Around the corner from our home was a UTotem convenience store that I sometimes visited with my father. He’d let me have a cold soft drink from a huge cooler filled with ice. The proprietor of the store was a man named Shorty which I thought was hilarious because he was a large imposing soul with a smile as big as his girth. He and Daddy told each other the latest jokes and discussed sports, a topic that I knew nothing about but made be proud that my father was so knowledgeable. Daddy seemed to be able to to talk anyone while I always felt very shy.
On Saturdays we often visited a music store where my father would purchase a new classical music recording. Back in the fifties the stores allowed customers to listen to selections before making the final purchase. I got a thrill out of wearing the headphones, listening to the symphonies and voicing my opinions to my dad who seemed to take my critiques quite seriously. I learned a great deal about music and famous composers from him even though I was not yet old enough for school.
We had not been living on Kingsbury for very long when my mother and father announced that my mother was going to have a baby. In those days nobody knew whether a girl or a boy would arrive so my mother prepared a room with neutral yellow colors. I was excited about the baby but a bit sad that his impending arrival required my parents to dismantle the room that had served as my father’s study. It had held a draft table where he worked on designs for his mechanical engineering job. I loved watching him carefully create the schematics by hand. They were strange but beautiful to me.

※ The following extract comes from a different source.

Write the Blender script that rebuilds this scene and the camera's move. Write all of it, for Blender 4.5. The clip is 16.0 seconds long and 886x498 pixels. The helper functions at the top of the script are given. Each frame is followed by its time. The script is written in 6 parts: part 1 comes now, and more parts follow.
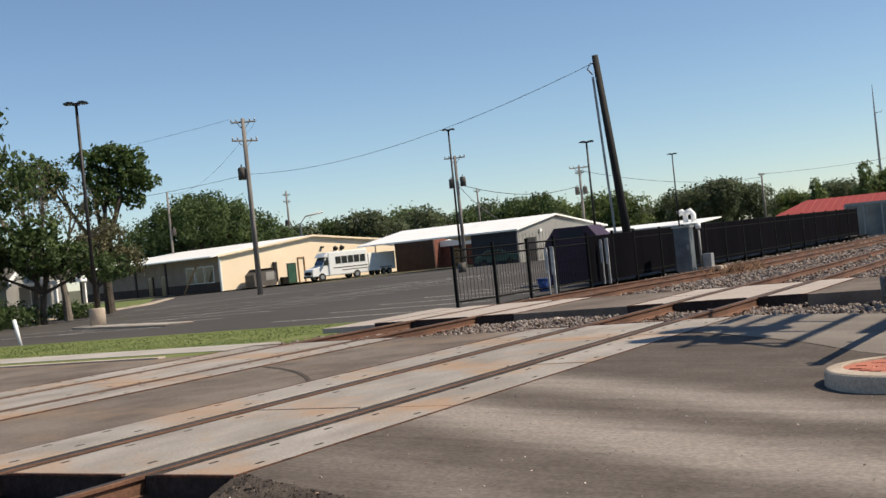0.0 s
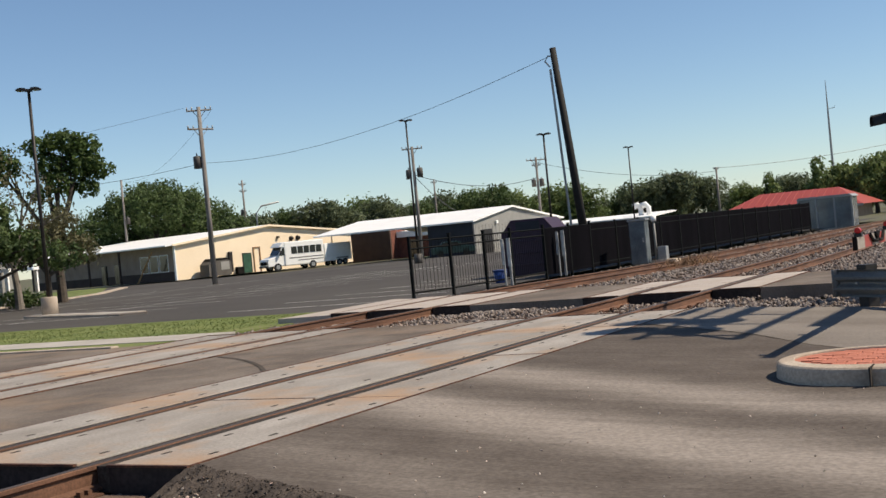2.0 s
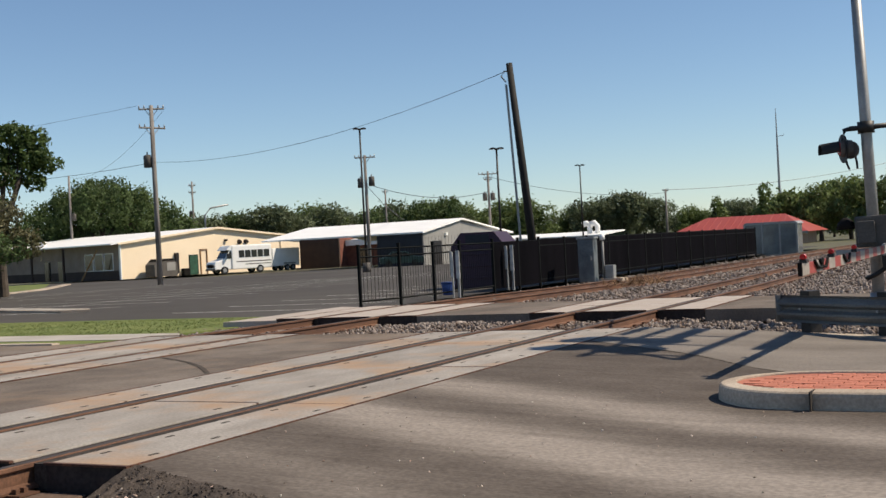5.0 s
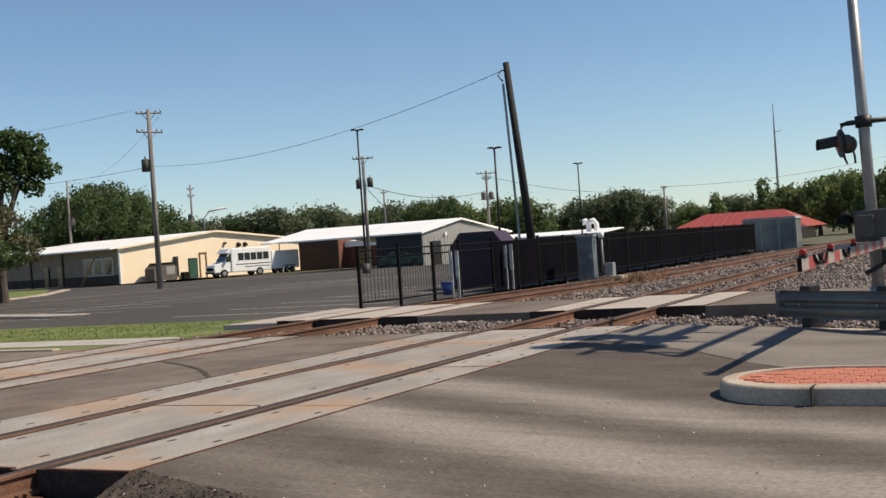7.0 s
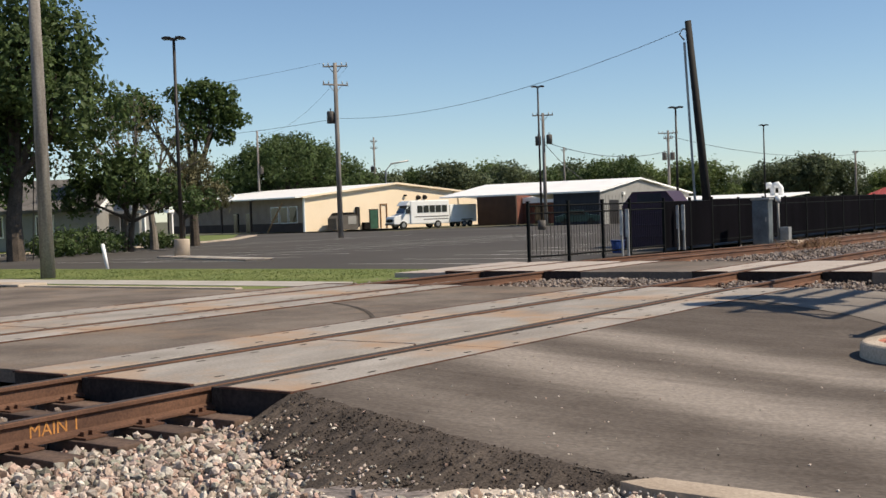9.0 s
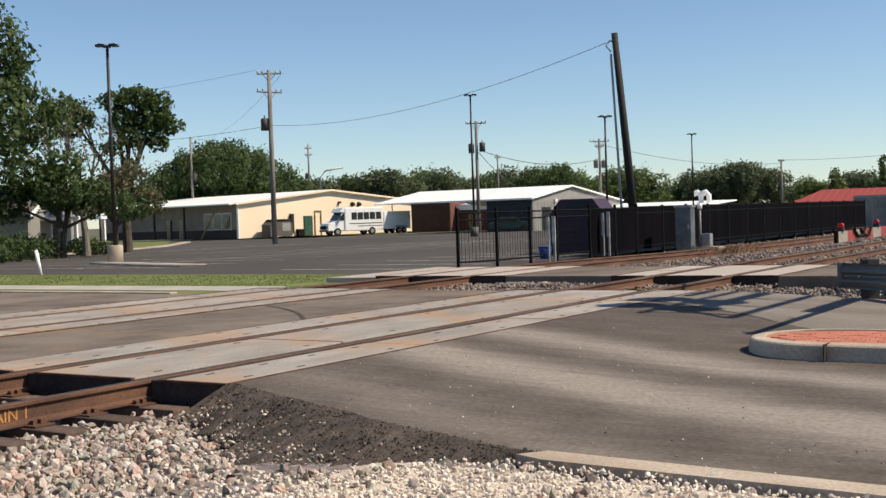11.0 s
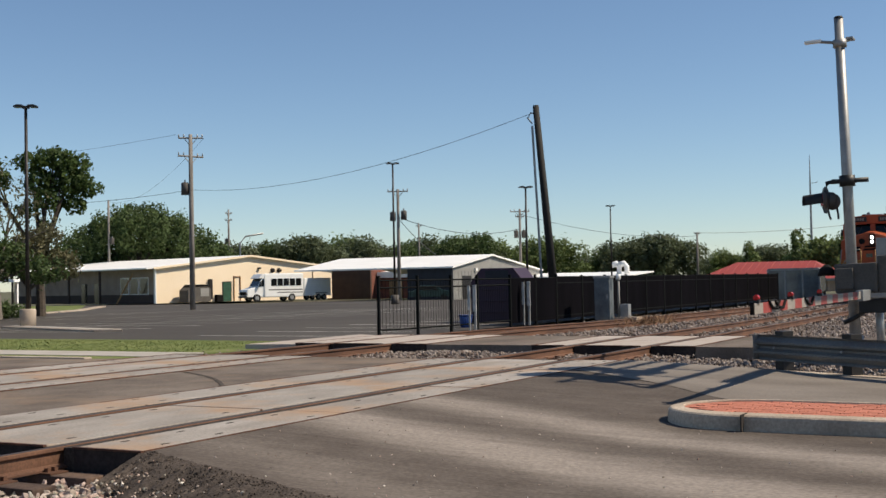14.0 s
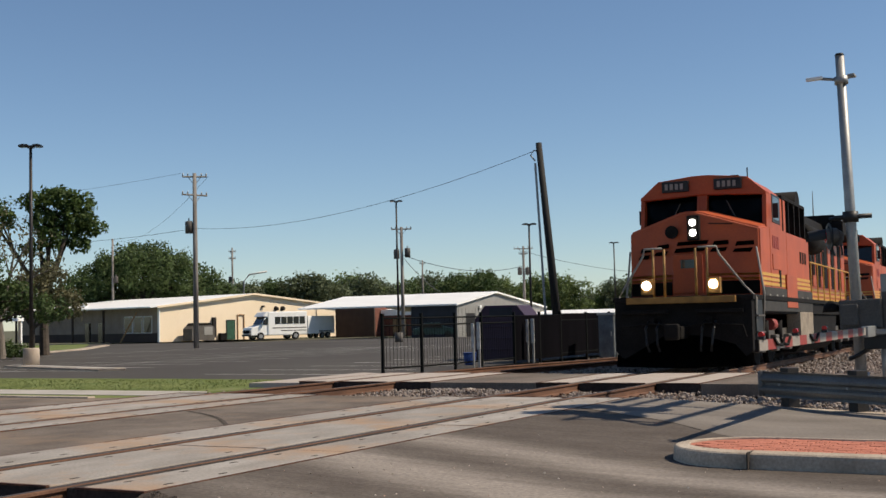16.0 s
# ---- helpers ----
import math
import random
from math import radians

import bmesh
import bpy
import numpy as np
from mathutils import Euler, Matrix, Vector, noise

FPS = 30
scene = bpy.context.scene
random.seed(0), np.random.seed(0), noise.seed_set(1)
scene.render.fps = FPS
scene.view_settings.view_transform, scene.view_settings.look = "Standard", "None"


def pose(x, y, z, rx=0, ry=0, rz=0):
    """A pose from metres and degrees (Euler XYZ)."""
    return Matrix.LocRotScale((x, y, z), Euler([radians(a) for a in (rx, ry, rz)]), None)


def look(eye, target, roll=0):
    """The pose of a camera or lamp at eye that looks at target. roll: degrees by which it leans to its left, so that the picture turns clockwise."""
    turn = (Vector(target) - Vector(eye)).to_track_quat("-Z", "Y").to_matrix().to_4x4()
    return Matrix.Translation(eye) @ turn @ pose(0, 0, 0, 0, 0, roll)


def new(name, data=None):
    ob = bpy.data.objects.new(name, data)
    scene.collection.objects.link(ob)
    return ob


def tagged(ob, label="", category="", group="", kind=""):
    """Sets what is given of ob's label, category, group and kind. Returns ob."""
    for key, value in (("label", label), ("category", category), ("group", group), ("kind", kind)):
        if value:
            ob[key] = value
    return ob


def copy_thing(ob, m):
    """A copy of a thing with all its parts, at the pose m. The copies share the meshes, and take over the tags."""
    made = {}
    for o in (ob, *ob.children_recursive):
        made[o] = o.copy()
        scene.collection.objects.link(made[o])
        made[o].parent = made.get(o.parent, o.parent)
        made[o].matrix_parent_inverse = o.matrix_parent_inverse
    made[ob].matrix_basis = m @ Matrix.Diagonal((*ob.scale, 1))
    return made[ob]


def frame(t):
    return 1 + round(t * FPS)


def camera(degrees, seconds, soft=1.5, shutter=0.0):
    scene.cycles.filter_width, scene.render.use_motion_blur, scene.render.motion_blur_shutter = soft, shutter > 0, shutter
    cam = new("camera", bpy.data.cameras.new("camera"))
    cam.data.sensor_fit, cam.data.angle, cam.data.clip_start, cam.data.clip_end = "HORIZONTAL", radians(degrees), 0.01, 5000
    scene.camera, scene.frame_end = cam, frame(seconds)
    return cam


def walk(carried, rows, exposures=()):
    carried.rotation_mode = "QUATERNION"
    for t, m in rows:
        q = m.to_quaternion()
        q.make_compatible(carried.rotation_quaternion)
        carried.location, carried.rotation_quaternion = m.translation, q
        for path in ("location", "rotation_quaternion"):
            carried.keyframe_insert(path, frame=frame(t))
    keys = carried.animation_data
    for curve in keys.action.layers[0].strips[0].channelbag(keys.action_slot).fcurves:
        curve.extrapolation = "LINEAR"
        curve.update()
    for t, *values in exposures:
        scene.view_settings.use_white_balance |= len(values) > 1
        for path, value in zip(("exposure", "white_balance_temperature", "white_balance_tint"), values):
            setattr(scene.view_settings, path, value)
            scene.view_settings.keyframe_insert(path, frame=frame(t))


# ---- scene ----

One time my father had used his tools to create a scale drawing of our house. Then he built a replica of the home using balsa wood. The finished project looked just like our house down to the smallest details of cedar shakes, bricks and roofing. I thought it was the most remarkable thing that I had ever seen, but more than anything I was in awe that my father was able to create something so magnificent. I never knew what eventually happened to the miniature rendition of our house, but after the room was converted to a nursery I never saw it again. To this very day I wish that someone had saved it. What a treasure it would be!
Things were changing and soon enough my mother was gone for a time. My aunts would watch me while Daddy was at work during the day. At night he came home after visiting my mom at the hospital to tell me that I had a new brother named Jack Michael Little who was born on January 6, 1952. Soon after the baby and my mother arrived to much fanfare. The house was abuzz with visitors and relations who cooked and cleaned and cared for me and my mother while she recovered from the birth. Michael as he would always be called slept most of the time in a bassinet in my parents’ room. If I was very good and promised to be quiet I got to tiptoe in to see the baby boy with his dark hair and dark eyes. Life would change but it would be quite nice. Not only was our family growing, but Houston was changing rapidly. It was on its way to becoming a major city and I would be privy to its rise.